┌──

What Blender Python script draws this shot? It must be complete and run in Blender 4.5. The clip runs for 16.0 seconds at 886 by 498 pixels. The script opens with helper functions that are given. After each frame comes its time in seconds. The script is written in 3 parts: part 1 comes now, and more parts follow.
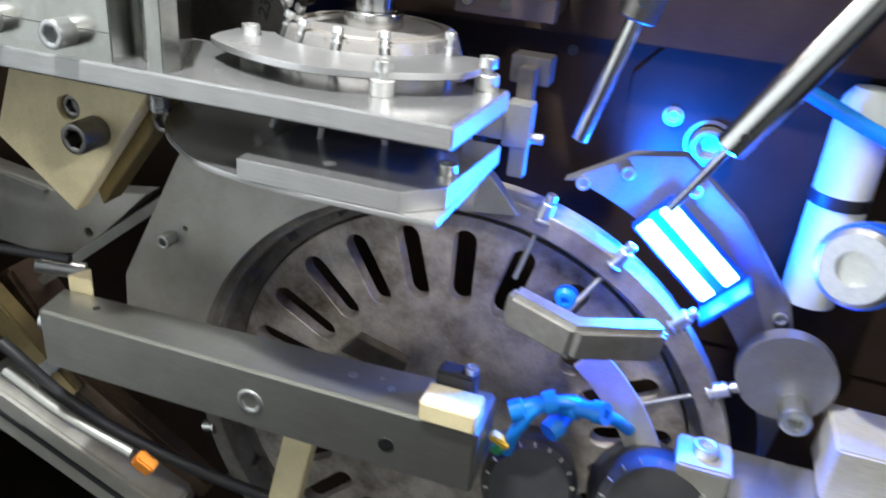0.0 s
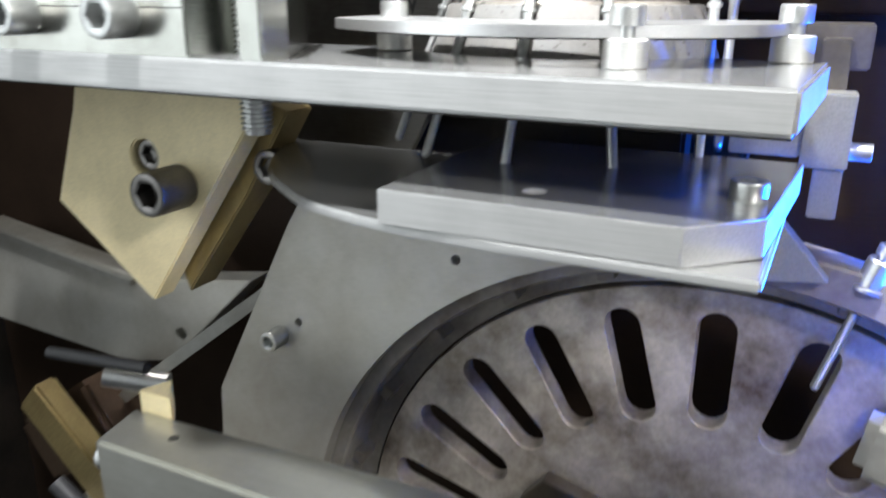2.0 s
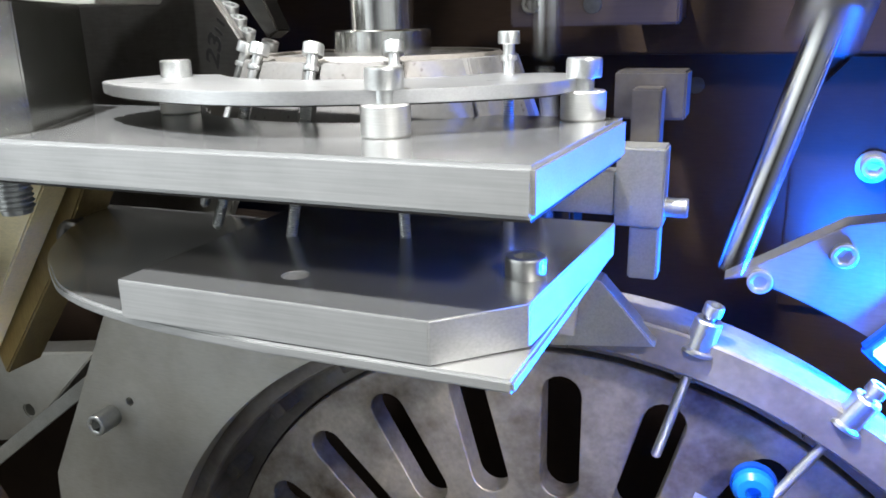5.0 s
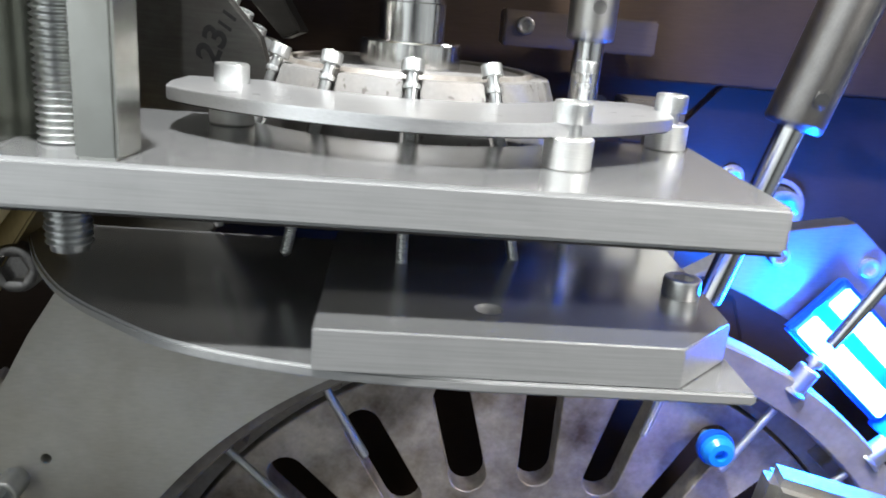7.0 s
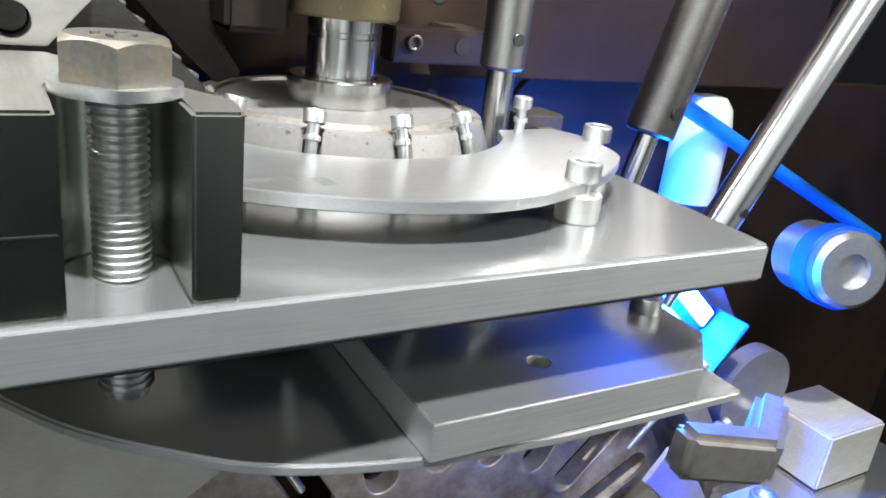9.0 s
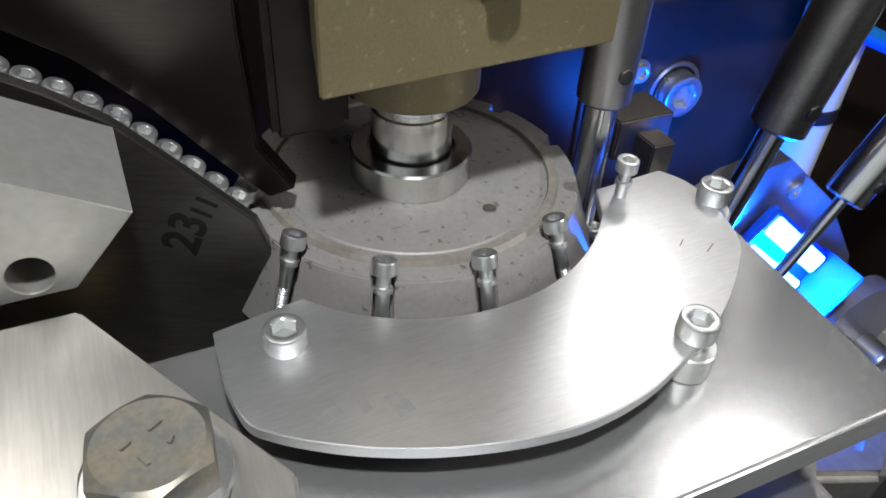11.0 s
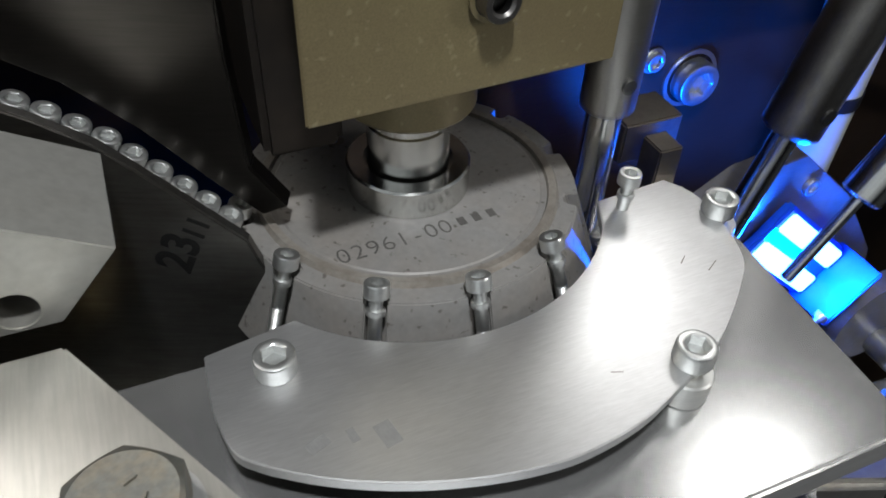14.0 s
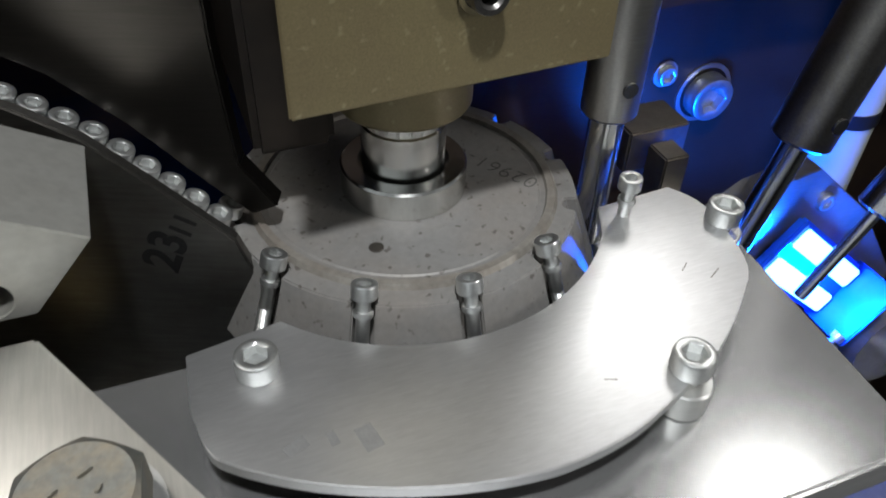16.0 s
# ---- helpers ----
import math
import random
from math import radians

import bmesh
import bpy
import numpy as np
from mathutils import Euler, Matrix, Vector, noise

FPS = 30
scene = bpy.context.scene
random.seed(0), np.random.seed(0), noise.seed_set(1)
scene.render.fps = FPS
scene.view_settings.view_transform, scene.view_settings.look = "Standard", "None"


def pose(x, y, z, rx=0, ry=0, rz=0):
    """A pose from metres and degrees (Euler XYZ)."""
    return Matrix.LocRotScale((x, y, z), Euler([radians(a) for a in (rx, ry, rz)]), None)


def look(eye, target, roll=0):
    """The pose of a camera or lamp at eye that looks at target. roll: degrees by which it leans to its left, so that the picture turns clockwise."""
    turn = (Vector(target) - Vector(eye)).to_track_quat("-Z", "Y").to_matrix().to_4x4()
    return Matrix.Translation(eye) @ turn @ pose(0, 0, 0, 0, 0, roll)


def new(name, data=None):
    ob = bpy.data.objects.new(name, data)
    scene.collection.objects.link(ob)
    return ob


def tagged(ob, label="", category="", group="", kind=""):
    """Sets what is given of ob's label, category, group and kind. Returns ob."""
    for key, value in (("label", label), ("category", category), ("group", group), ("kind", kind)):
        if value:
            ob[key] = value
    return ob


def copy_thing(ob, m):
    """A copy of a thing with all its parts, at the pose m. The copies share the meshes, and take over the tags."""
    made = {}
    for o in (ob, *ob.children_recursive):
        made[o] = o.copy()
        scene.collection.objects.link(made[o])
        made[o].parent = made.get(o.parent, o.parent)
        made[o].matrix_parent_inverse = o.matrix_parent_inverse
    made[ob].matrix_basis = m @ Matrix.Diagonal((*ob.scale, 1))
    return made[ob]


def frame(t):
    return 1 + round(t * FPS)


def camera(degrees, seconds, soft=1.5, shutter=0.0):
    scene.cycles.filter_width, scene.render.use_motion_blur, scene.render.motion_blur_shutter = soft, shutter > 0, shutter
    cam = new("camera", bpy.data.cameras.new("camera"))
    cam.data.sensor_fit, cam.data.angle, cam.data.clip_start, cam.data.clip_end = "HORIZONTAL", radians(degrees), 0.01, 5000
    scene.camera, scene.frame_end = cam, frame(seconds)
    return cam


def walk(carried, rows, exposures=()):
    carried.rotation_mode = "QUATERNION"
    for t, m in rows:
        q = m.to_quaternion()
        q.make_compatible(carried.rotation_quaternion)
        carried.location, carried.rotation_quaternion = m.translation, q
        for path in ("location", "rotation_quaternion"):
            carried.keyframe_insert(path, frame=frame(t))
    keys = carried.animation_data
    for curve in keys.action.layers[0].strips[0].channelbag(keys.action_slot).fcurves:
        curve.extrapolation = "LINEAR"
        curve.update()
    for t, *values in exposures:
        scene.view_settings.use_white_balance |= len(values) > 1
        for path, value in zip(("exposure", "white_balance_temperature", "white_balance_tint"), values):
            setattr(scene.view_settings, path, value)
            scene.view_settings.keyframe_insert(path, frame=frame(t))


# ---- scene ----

└──

- [Your instructions]
Set every line down exactly as written, leaving each picture out.

- [Completed exercise]
What Blender Python script draws this shot? It must be complete and run in Blender 4.5. The clip runs for 16.0 seconds at 886 by 498 pixels. The script opens with helper functions that are given. After each frame comes its time in seconds. The script is written in 3 parts: part 1 comes now, and more parts follow.
0.0 s
2.0 s
5.0 s
7.0 s
9.0 s
11.0 s
14.0 s
16.0 s
# ---- helpers ----
import math
import random
from math import radians

import bmesh
import bpy
import numpy as np
from mathutils import Euler, Matrix, Vector, noise

FPS = 30
scene = bpy.context.scene
random.seed(0), np.random.seed(0), noise.seed_set(1)
scene.render.fps = FPS
scene.view_settings.view_transform, scene.view_settings.look = "Standard", "None"


def pose(x, y, z, rx=0, ry=0, rz=0):
    """A pose from metres and degrees (Euler XYZ)."""
    return Matrix.LocRotScale((x, y, z), Euler([radians(a) for a in (rx, ry, rz)]), None)


def look(eye, target, roll=0):
    """The pose of a camera or lamp at eye that looks at target. roll: degrees by which it leans to its left, so that the picture turns clockwise."""
    turn = (Vector(target) - Vector(eye)).to_track_quat("-Z", "Y").to_matrix().to_4x4()
    return Matrix.Translation(eye) @ turn @ pose(0, 0, 0, 0, 0, roll)


def new(name, data=None):
    ob = bpy.data.objects.new(name, data)
    scene.collection.objects.link(ob)
    return ob


def tagged(ob, label="", category="", group="", kind=""):
    """Sets what is given of ob's label, category, group and kind. Returns ob."""
    for key, value in (("label", label), ("category", category), ("group", group), ("kind", kind)):
        if value:
            ob[key] = value
    return ob


def copy_thing(ob, m):
    """A copy of a thing with all its parts, at the pose m. The copies share the meshes, and take over the tags."""
    made = {}
    for o in (ob, *ob.children_recursive):
        made[o] = o.copy()
        scene.collection.objects.link(made[o])
        made[o].parent = made.get(o.parent, o.parent)
        made[o].matrix_parent_inverse = o.matrix_parent_inverse
    made[ob].matrix_basis = m @ Matrix.Diagonal((*ob.scale, 1))
    return made[ob]


def frame(t):
    return 1 + round(t * FPS)


def camera(degrees, seconds, soft=1.5, shutter=0.0):
    scene.cycles.filter_width, scene.render.use_motion_blur, scene.render.motion_blur_shutter = soft, shutter > 0, shutter
    cam = new("camera", bpy.data.cameras.new("camera"))
    cam.data.sensor_fit, cam.data.angle, cam.data.clip_start, cam.data.clip_end = "HORIZONTAL", radians(degrees), 0.01, 5000
    scene.camera, scene.frame_end = cam, frame(seconds)
    return cam


def walk(carried, rows, exposures=()):
    carried.rotation_mode = "QUATERNION"
    for t, m in rows:
        q = m.to_quaternion()
        q.make_compatible(carried.rotation_quaternion)
        carried.location, carried.rotation_quaternion = m.translation, q
        for path in ("location", "rotation_quaternion"):
            carried.keyframe_insert(path, frame=frame(t))
    keys = carried.animation_data
    for curve in keys.action.layers[0].strips[0].channelbag(keys.action_slot).fcurves:
        curve.extrapolation = "LINEAR"
        curve.update()
    for t, *values in exposures:
        scene.view_settings.use_white_balance |= len(values) > 1
        for path, value in zip(("exposure", "white_balance_temperature", "white_balance_tint"), values):
            setattr(scene.view_settings, path, value)
            scene.view_settings.keyframe_insert(path, frame=frame(t))


# ---- scene ----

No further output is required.